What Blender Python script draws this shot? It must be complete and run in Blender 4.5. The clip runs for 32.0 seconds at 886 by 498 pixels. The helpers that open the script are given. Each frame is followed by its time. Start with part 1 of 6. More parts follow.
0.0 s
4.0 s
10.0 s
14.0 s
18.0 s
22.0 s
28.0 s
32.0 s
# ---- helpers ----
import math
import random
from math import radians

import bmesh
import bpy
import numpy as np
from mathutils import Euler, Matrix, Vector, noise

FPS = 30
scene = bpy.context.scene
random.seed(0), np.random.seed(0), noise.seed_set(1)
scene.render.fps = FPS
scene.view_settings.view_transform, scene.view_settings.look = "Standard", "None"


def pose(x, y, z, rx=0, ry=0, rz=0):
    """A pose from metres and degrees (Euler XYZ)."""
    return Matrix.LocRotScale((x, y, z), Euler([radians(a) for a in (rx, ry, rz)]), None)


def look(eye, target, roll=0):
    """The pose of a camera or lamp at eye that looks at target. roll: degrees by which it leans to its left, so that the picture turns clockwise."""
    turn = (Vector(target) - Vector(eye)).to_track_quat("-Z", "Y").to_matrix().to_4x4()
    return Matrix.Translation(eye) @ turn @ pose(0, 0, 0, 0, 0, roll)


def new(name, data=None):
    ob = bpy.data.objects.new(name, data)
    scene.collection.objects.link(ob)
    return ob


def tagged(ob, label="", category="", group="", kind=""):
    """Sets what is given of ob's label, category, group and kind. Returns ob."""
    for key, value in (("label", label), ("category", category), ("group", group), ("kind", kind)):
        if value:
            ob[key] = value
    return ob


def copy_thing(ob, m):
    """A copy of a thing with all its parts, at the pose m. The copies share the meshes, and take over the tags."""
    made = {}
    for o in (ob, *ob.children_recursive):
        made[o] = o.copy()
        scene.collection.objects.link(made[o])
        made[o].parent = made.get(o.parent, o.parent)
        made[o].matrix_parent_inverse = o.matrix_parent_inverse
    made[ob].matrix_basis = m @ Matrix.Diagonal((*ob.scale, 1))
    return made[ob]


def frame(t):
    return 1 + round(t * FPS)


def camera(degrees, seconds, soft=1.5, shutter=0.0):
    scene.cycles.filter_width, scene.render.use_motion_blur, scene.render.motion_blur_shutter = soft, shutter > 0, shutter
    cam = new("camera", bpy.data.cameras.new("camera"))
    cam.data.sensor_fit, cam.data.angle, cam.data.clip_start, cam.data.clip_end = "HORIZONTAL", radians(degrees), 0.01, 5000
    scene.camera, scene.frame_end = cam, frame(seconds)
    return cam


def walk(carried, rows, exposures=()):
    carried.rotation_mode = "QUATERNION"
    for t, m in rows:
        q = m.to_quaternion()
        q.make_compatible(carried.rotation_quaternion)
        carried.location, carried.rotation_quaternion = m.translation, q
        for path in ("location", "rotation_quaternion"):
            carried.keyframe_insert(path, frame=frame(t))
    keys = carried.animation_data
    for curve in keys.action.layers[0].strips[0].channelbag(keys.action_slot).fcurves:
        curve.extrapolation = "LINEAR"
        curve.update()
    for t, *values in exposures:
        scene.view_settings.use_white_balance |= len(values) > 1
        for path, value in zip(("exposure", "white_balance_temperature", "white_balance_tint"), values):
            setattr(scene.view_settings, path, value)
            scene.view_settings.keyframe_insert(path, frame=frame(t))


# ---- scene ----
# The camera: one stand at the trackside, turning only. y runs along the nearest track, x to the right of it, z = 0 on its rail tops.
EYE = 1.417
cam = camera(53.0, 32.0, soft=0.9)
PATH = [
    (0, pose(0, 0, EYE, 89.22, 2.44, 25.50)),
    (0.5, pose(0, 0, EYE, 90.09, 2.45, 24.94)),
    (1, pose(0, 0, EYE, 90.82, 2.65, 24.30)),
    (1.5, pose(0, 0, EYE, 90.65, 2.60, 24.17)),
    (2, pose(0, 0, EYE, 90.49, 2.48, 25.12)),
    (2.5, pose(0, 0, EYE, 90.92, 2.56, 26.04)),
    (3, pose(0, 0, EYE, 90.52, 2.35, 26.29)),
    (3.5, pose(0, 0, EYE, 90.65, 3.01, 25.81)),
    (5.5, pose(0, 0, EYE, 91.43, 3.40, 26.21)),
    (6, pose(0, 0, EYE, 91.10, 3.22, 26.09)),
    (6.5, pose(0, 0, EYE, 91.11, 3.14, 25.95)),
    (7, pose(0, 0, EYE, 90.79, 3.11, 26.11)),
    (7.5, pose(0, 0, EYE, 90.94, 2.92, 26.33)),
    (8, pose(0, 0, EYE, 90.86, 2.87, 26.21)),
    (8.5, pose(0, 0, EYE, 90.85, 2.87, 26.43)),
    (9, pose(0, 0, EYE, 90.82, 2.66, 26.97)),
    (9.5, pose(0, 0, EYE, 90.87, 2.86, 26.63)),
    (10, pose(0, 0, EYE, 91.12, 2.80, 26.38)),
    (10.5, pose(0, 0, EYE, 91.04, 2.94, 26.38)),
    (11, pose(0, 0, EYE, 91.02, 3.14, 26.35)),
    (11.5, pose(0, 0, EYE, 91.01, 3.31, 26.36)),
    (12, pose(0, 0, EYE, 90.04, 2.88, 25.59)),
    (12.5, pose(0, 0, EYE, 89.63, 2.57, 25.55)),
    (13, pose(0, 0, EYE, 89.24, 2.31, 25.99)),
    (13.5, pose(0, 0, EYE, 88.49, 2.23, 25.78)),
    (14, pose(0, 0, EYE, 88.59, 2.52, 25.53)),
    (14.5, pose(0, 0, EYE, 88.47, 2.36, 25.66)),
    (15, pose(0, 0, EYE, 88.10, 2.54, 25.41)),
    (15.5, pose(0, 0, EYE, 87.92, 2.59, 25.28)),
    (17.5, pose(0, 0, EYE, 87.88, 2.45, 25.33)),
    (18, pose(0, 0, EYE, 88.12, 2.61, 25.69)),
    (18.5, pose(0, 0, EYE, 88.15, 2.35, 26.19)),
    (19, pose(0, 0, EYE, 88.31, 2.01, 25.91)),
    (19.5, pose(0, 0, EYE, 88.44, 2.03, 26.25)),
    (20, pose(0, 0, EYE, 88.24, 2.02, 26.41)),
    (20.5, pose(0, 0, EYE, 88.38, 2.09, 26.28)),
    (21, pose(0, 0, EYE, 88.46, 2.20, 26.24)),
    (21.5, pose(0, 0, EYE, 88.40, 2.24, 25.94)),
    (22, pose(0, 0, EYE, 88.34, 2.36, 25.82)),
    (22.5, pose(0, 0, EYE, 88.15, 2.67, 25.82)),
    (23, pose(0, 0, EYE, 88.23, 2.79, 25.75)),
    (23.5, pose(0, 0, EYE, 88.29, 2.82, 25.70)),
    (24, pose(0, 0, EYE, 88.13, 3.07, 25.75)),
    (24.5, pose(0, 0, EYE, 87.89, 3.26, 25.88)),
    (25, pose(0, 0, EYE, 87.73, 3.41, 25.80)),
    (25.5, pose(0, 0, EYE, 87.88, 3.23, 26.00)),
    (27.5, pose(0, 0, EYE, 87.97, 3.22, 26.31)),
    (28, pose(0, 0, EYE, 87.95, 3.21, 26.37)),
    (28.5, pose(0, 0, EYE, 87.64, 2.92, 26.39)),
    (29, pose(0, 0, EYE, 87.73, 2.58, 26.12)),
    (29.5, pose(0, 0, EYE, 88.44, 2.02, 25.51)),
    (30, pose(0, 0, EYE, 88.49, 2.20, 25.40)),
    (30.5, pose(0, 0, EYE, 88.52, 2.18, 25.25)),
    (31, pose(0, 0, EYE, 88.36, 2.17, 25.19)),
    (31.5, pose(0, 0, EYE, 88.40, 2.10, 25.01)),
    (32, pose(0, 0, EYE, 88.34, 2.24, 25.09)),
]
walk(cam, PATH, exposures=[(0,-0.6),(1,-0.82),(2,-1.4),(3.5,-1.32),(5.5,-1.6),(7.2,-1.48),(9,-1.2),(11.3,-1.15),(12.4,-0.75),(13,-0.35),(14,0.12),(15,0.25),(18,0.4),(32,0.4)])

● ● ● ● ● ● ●

Stated problem: Begin with the line that has "from mathutils import" in the listing above and end after the line that has "pose from metres"; output those lines exactly.

Result for this exercise:
from mathutils import Euler, Matrix, Vector, noise

FPS = 30
scene = bpy.context.scene
random.seed(0), np.random.seed(0), noise.seed_set(1)
scene.render.fps = FPS
scene.view_settings.view_transform, scene.view_settings.look = "Standard", "None"


def pose(x, y, z, rx=0, ry=0, rz=0):
    """A pose from metres and degrees (Euler XYZ)."""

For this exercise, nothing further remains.